Individual awards in the ultimate team game are always liable to cause controversy.

My views can be no less subjective than anyone else’s, but here they are:

1. World Player of the Year – Sophie de Goede

Quite correct! She tends to be the outstanding player of every game she appears in. She has an astonishing range of skills, including captaincy. Even when Kevin Rouet kept Alex Tessier as captain after SdG’s year-long absence, you could see her leadership shining through.

2. Breakthrough Player of the Year – Braxton Sorensen-McGee

Correct again, though Jorja Miller must have run her close.

Once upon a time a 36-year-old might gave won this pot, but here a girl half her age took the world by storm. Quite apart from her eleven tournament tries, Allan Bunting was happy to move her from 15 to 14, where she performed with even greater success.

3. Coach of the Year – John Mitchell

Oh no! I cannot begin to agree with this verdict at all. Mitchell was chosen by the RFU to take over (belatedly) a highly successful organisation that had already achieved a record-breaking run of 30 wins. He merely added to them. His mantra was: “play faster!”

Yet critics still moaned about England’s reliance on pack dominance. (I didn’t).

Note that in the final the backs totalled one try, that marvel by Ellie Kildunne.

The award should have been given to Kevin Rouet who achieved minor miracles in building such a magnificent Canadian squad against a lack of funding and facilities. It would have recognised the players’ advance too.

4. Referee of the Year – Hollie Davidson

Another thoroughly deserved award. Davidson was given the signal honour of officiating her second final running.

This in turn served as a rebuke to the many who had condemned her Eden Park performance. The people who matter thought otherwise.

The huge success of the Twickenham final owed much to her unobtrusive presence.

5. Team of the Tournament

First the choice:

15 KILDUNNE (E) 14 MILLER (A) 13 JONES (E) 12 NGWEVU (SA) 11 SORENSEN-McGEE (NZ) 10 HARRISON (E) 9 BOURDON-SANSUS (F) 1 CLIFFORD (E) 2 COKAYNE (E) 3 DJOUGANG (Ire) 4 DE GOEDE (C) 5 WARD (E) 6 KABEYA (E) 7 MILLER (NZ) 8 MATTHEWS (E)

Congratulations to all the 15 selected.

Do you feel your own nation has been fairly treated? Almost certainly not.

Seven English players may possibly be justified – they won the trophy. But only one Canadian? And she happens to be the WPotY!

As an Englishman I find Kelsey Clifford’s selection hard to credit. Even the official tribute to her makes clear the England selectors were only too happy to revert to Hannah Botterman, once she recovered from injury.

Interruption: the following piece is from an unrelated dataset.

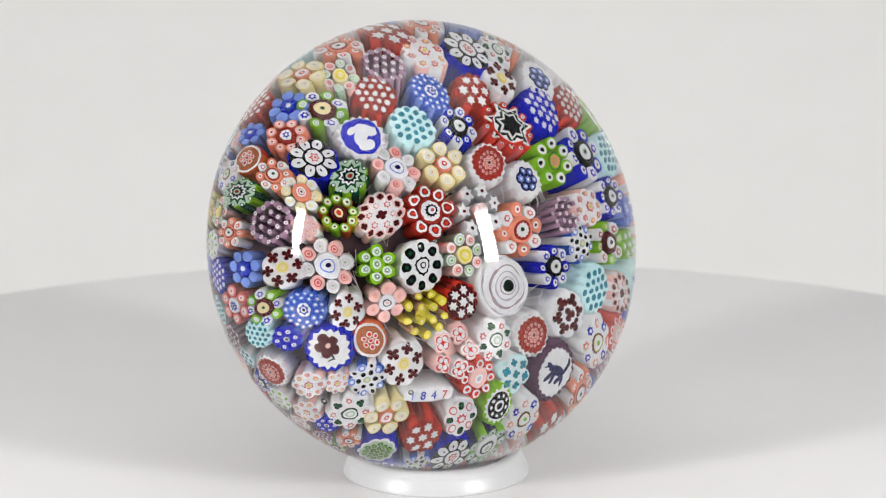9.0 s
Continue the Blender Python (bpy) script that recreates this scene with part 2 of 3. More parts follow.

A reminder: we are discussing here the best of the best. I have not forgotten Kelsey’s great contribution, including five tries.

You can pick your other quibbles: Karen Paquin for Sadia Kabeya? – and so on. But we weren’t invited on to the deciding panel.

Let’s say, the playing standards are so high these days that the choices will continue growing more difficult and divisive.